2⃣ On assiste à une diminution globale de la consommation de viande pour trois grandes raisons (éthique, santé, environnement).
--> La demande en protéines végétales va augmenter, il faut renforcer les filières en FR pour être compétitifs sur ce secteur et moins importer.

3⃣ Deux bouleversements majeurs du marché de la viande conventionnelle :
➡️ Le fort développement des alternatives végétales (ex: lait d'avoine). On voit déjà les grands groupes diversifier leur portefeuille pour accompagner ce changement.

➡️ L'arrivée de la viande cultivée qui pourrait être plus rapide que prévue.
Ici aussi, on voit que les grands groupes agroalimentaires s'y préparent en investissant dedans (plutôt que d'être victimes).
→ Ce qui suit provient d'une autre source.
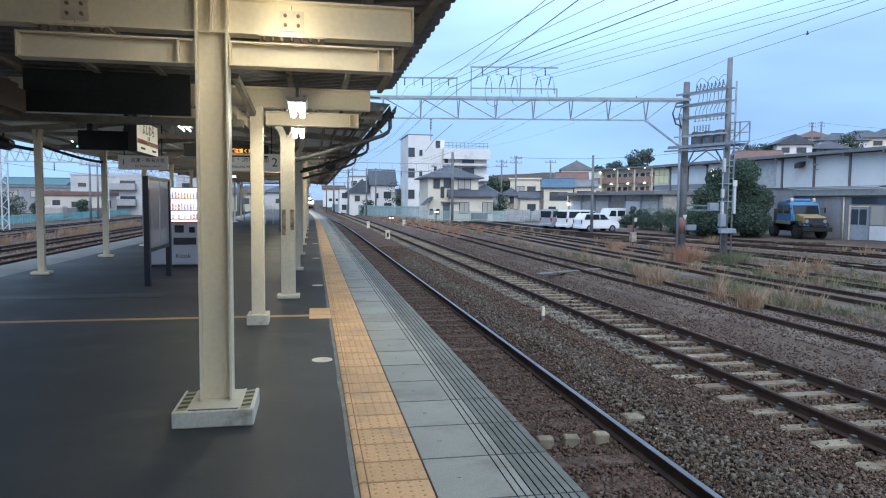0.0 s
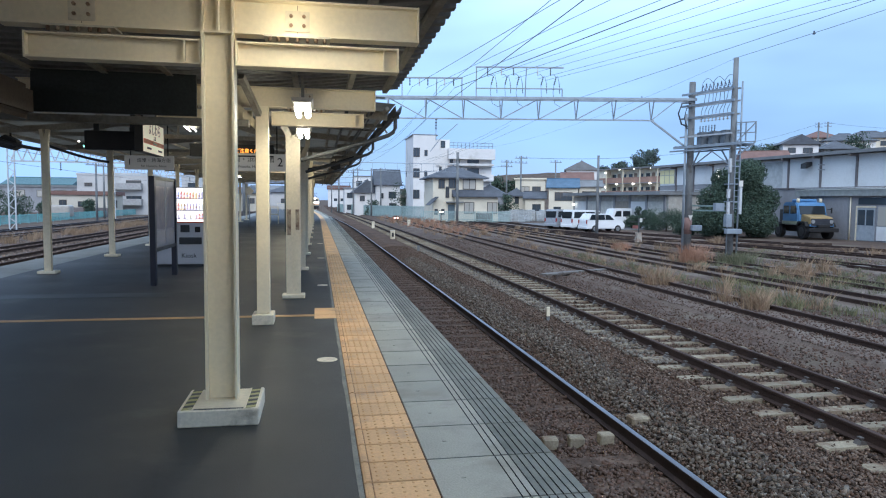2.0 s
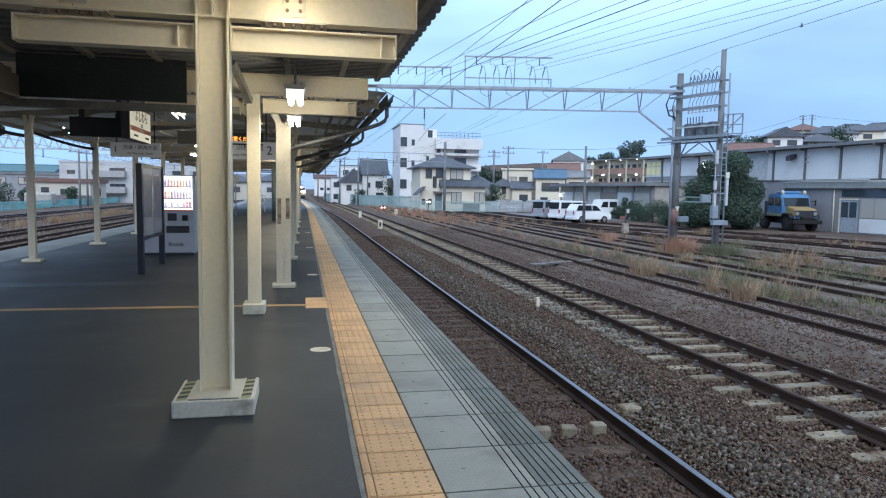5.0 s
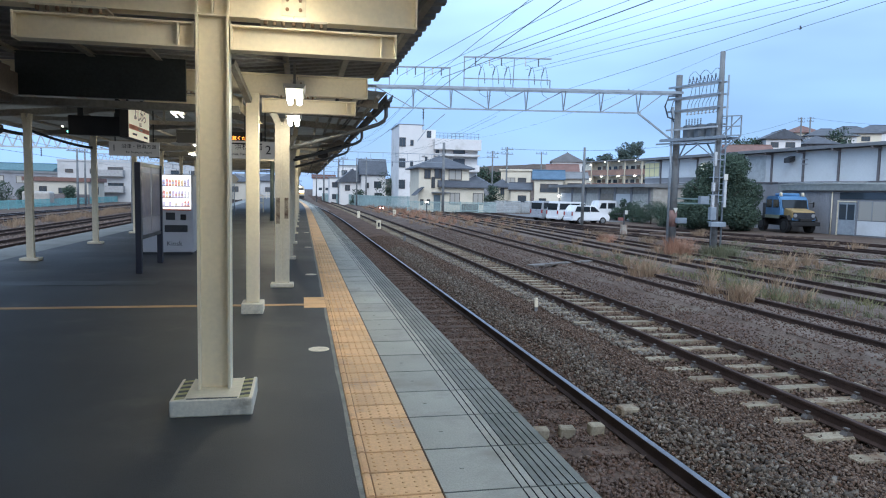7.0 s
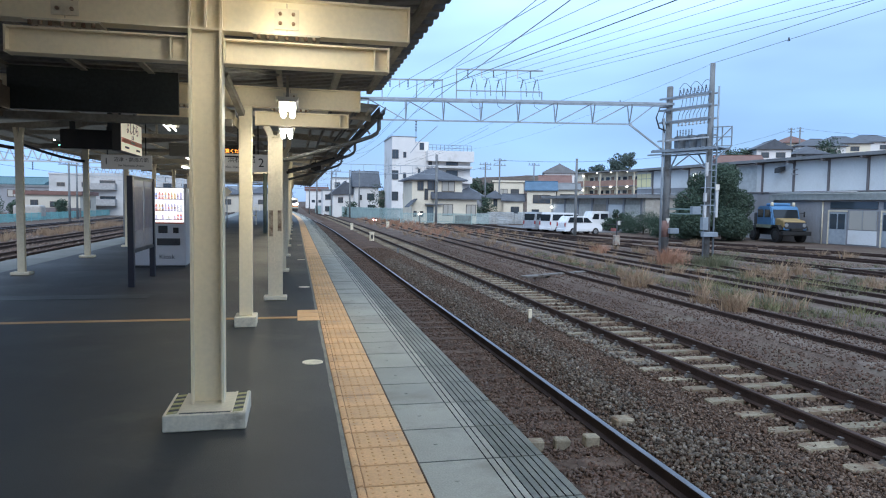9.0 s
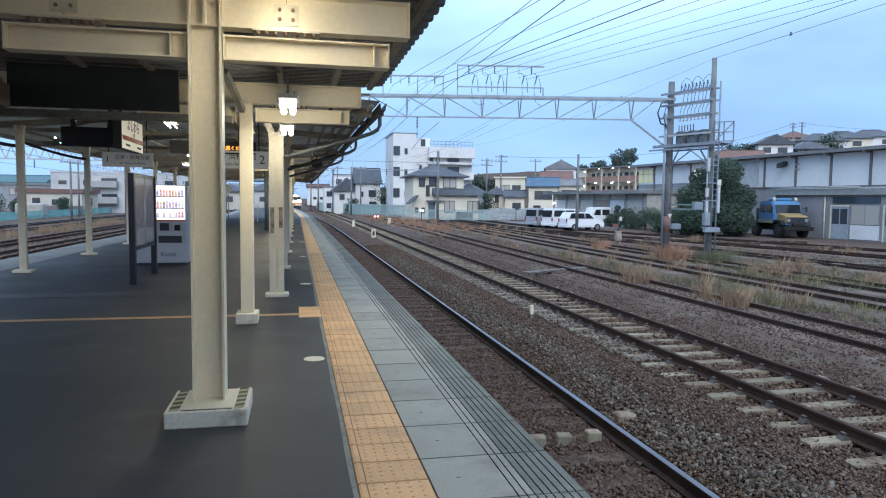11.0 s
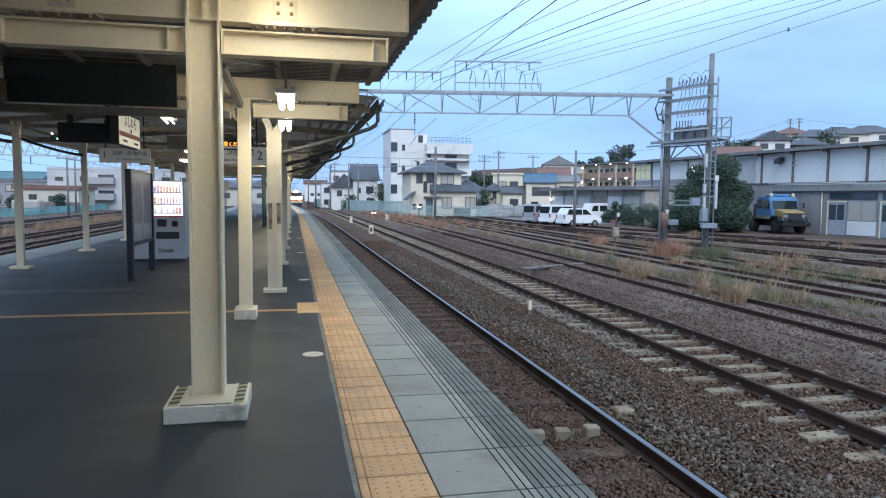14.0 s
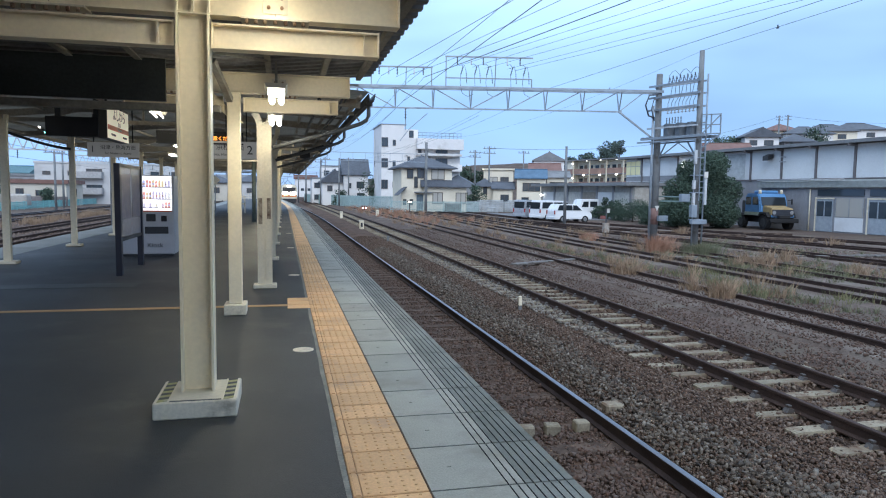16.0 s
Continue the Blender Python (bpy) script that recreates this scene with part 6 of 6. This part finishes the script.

Enfin, quelques pistes pour la filière à mes yeux (mais c'est que des pistes, rien de scientifique).
1⃣ Se focaliser sur le haut de gamme car les produits bas de gamme vont, à mes yeux, être les premiers impactés par la viande cultivée une fois qu'elle sera à grande échelle.

Cela veut dire des produits plus respectueux du bien-être des animaux, de l'environnement. Il faut demander une interdiction des pires pratiques dans les importations également.

2⃣ Développer davantage les légumineuses en FR.
3⃣ Ne pas être victime de l'arrivée de la viande cultivée mais investir massivement pour que le système agro alimentaire soit un gagnant de cette transition alimentaire.